- What is being asked
Please reproduce exactly the lines between the line holding "Write the Blender" and the line holding "scene.render.fps = FPS", inclusive, leaving out any pictures.

- Record excerpts

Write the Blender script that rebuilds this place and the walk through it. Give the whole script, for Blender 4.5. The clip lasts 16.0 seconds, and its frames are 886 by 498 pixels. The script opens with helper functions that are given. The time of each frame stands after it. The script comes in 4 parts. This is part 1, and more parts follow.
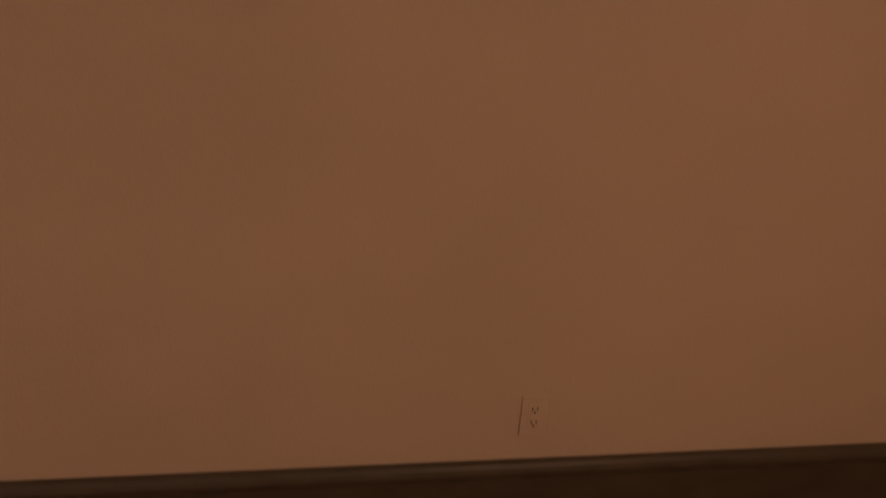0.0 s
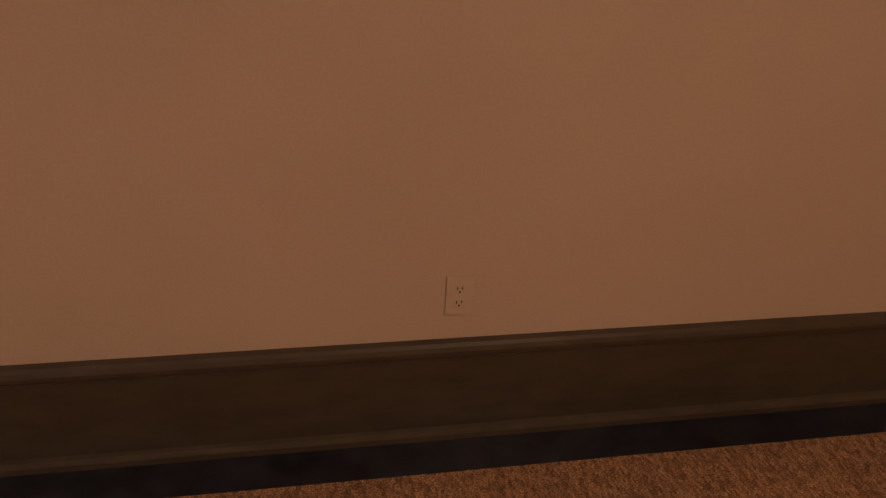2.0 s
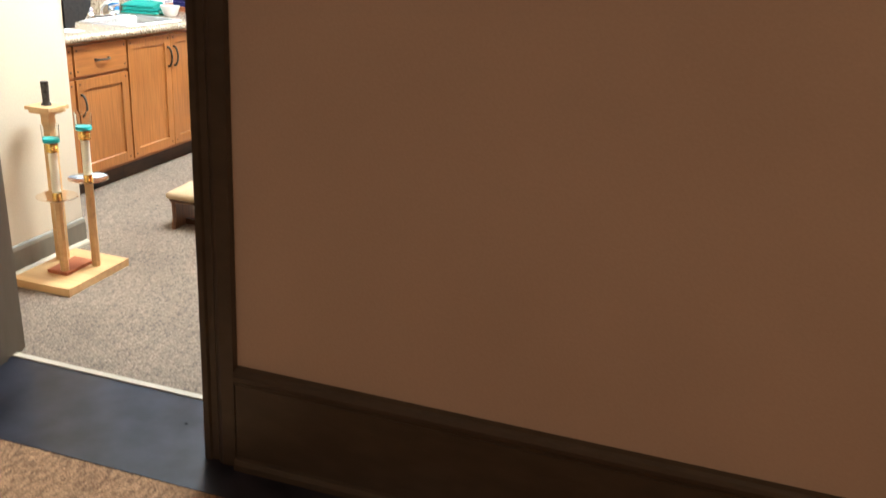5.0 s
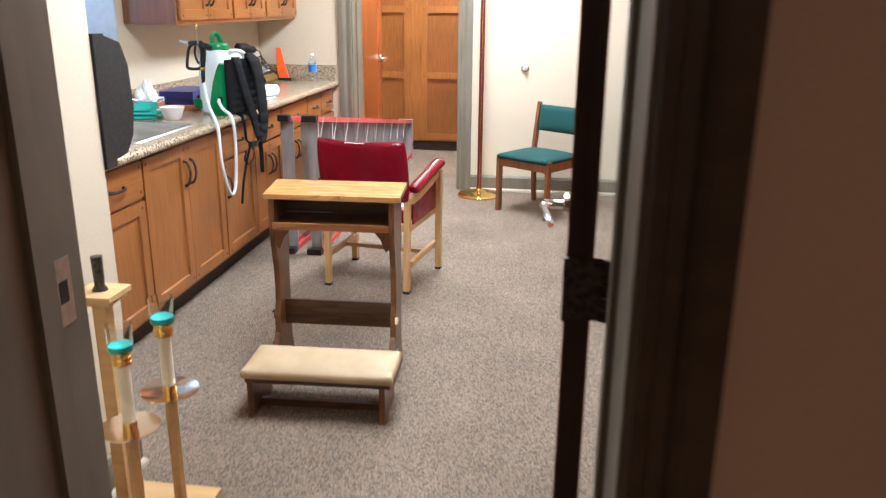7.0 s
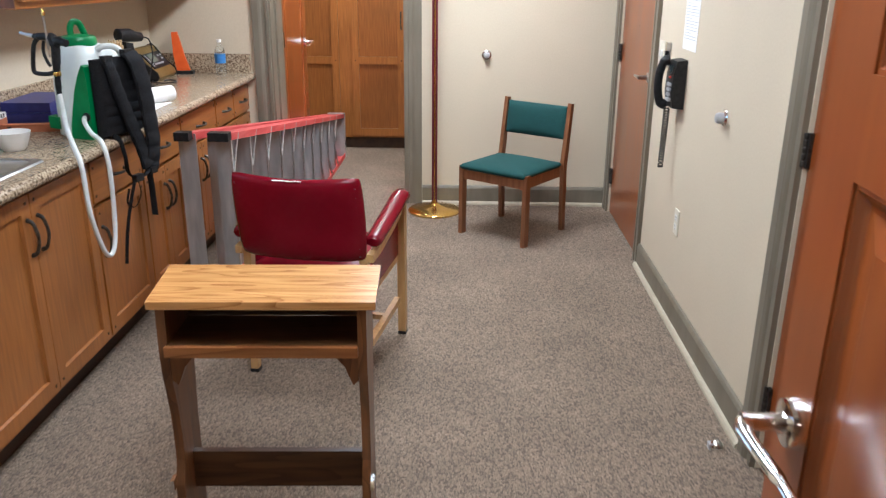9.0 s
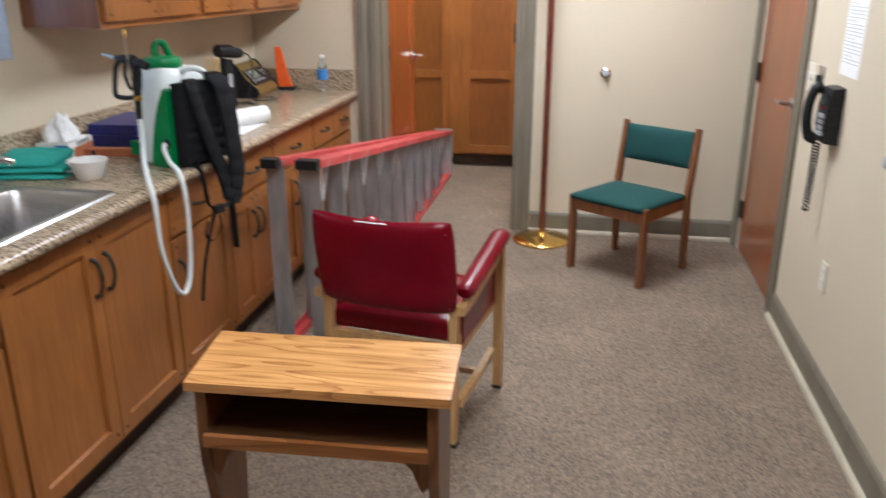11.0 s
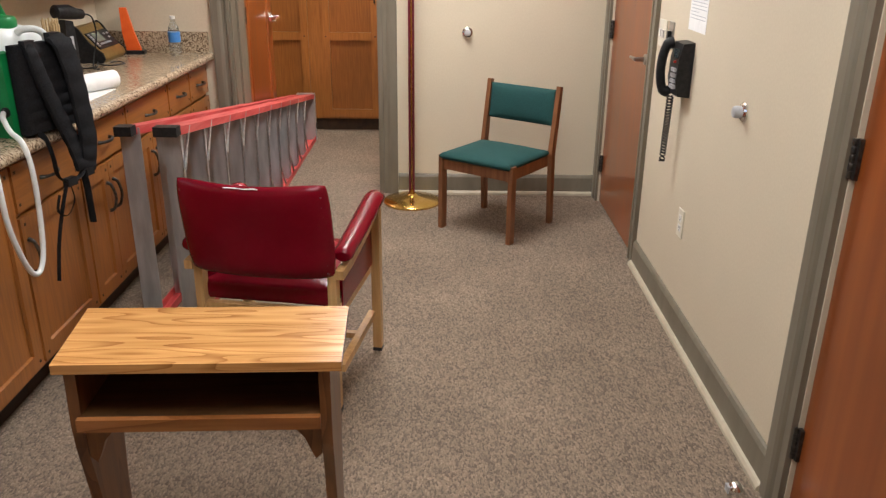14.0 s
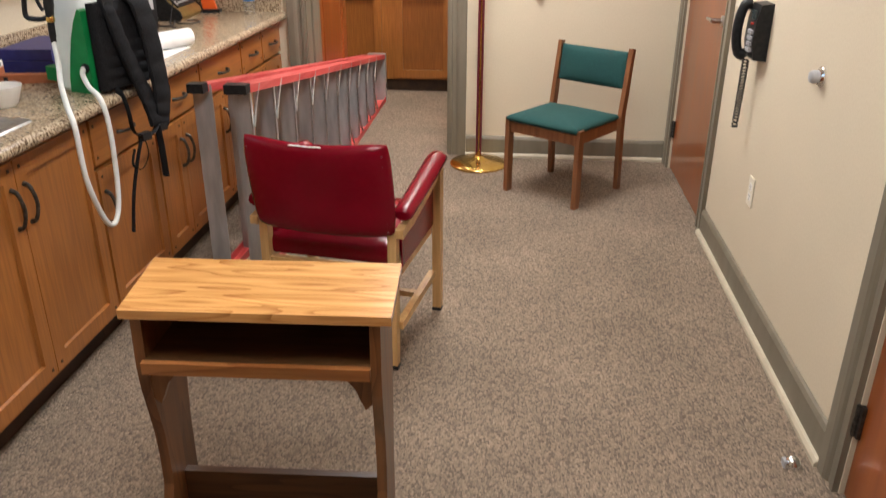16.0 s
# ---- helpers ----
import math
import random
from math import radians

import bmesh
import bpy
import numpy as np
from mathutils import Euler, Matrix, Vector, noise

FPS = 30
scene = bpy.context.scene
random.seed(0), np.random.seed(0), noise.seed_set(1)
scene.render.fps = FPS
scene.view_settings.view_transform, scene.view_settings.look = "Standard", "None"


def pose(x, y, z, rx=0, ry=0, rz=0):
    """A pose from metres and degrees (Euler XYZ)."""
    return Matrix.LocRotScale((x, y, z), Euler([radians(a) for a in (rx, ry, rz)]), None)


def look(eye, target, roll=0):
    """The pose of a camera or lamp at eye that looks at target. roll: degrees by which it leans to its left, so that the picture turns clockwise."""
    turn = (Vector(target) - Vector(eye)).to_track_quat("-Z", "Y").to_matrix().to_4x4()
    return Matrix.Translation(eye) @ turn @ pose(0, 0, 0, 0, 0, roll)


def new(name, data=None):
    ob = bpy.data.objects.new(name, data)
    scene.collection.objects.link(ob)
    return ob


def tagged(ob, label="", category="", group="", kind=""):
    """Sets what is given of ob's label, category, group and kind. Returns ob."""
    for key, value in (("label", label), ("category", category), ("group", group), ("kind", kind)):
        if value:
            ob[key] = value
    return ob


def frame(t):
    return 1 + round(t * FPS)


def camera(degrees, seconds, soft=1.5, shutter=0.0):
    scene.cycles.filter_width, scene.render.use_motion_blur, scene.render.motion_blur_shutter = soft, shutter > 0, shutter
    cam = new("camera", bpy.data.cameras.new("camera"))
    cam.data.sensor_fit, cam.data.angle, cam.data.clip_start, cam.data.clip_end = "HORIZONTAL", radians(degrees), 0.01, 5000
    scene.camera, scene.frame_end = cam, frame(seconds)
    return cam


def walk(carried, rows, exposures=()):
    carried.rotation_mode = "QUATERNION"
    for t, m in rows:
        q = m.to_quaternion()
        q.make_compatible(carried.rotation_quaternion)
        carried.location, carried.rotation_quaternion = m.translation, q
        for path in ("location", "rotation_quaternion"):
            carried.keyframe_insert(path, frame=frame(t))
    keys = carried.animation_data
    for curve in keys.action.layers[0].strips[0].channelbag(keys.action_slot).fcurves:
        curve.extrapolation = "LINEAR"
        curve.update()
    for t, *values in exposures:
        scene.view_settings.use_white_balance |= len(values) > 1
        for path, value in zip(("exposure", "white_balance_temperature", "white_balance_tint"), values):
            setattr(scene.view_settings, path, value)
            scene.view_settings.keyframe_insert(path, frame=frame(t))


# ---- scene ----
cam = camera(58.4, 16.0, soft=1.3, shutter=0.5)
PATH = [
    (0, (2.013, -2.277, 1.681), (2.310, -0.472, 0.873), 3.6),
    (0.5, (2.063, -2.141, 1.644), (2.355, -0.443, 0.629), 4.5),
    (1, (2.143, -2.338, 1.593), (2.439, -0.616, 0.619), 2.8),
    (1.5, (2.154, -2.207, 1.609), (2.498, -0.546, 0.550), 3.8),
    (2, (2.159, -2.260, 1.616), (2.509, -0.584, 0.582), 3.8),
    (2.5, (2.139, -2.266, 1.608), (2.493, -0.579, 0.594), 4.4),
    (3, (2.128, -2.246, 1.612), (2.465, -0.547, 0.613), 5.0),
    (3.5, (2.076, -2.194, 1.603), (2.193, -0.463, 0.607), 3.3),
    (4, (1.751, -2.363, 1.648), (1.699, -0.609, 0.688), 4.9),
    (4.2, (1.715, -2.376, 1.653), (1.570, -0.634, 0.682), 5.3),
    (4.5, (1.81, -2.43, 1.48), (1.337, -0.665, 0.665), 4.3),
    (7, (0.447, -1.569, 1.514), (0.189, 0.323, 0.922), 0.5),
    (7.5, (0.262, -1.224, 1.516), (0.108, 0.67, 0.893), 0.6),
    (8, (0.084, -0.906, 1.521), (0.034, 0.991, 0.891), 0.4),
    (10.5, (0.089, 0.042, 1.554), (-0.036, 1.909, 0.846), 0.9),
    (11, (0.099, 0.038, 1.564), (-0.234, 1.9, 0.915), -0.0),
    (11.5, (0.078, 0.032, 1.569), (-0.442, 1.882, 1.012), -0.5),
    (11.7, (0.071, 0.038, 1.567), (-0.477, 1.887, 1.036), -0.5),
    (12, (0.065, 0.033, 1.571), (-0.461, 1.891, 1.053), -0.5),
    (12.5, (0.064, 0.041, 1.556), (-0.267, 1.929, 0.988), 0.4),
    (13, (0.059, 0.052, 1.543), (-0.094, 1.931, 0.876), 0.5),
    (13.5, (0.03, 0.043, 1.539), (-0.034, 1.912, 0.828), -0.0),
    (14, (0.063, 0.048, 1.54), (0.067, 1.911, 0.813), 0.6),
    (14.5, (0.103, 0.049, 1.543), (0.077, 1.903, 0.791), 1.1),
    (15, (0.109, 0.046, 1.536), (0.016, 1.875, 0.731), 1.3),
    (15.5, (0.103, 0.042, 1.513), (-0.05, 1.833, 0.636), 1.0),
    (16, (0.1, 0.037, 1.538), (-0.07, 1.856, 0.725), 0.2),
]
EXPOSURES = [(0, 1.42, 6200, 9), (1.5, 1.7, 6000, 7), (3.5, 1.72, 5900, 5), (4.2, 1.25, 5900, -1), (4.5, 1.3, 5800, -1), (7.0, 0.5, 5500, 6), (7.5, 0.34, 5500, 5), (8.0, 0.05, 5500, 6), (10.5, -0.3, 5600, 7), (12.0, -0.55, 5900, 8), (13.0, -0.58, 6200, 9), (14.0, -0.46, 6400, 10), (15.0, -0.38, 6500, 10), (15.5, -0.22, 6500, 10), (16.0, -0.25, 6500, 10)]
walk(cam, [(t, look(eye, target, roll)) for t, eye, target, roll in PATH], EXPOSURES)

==

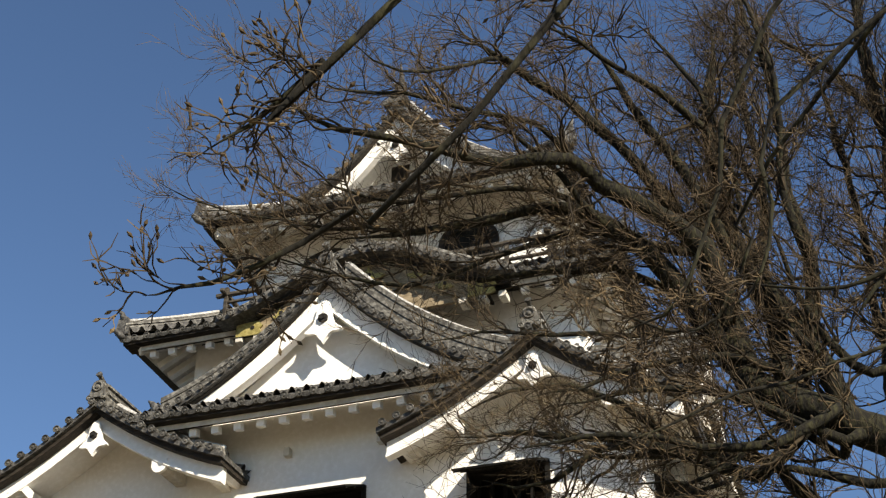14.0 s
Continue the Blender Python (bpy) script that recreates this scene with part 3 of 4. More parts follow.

...

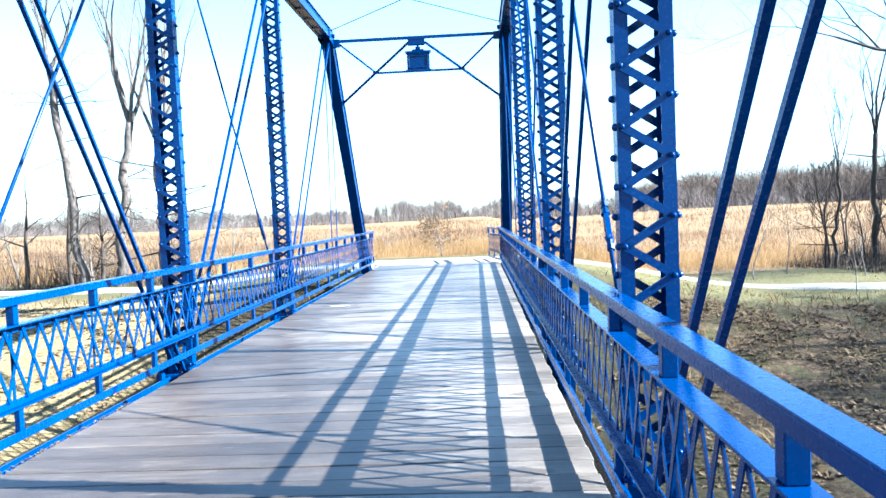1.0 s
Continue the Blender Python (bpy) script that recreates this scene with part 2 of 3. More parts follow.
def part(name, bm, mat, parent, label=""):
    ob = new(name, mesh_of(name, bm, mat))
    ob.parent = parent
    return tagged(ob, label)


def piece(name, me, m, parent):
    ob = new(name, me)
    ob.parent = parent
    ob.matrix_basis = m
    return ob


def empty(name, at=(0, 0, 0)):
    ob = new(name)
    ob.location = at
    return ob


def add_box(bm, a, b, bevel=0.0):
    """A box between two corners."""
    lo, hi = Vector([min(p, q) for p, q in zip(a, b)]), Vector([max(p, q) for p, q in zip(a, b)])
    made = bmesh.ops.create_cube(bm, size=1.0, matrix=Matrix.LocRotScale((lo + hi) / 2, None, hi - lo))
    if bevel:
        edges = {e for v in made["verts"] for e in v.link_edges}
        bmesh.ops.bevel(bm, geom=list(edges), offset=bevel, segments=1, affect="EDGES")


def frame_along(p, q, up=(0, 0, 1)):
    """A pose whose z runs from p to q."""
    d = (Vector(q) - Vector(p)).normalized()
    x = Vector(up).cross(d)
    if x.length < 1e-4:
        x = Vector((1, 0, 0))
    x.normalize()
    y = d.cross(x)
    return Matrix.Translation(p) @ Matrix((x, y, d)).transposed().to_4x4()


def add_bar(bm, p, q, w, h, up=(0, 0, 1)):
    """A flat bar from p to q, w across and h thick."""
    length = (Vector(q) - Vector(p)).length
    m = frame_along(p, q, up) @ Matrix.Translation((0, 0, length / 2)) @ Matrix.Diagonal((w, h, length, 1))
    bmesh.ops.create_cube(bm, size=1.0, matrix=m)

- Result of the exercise
Write the Blender script that rebuilds this place and the walk through it. Give the whole script, for Blender 4.5. The clip lasts 16.0 seconds, and its frames are 886 by 498 pixels. The script opens with helper functions that are given. The time of each frame stands after it. The script comes in 4 parts. This is part 1, and more parts follow.
0.0 s
2.0 s
5.0 s
7.0 s
9.0 s
11.0 s
14.0 s
16.0 s
# ---- helpers ----
import math
import random
from math import radians

import bmesh
import bpy
import numpy as np
from mathutils import Euler, Matrix, Vector, noise

FPS = 30
scene = bpy.context.scene
random.seed(0), np.random.seed(0), noise.seed_set(1)
scene.render.fps = FPS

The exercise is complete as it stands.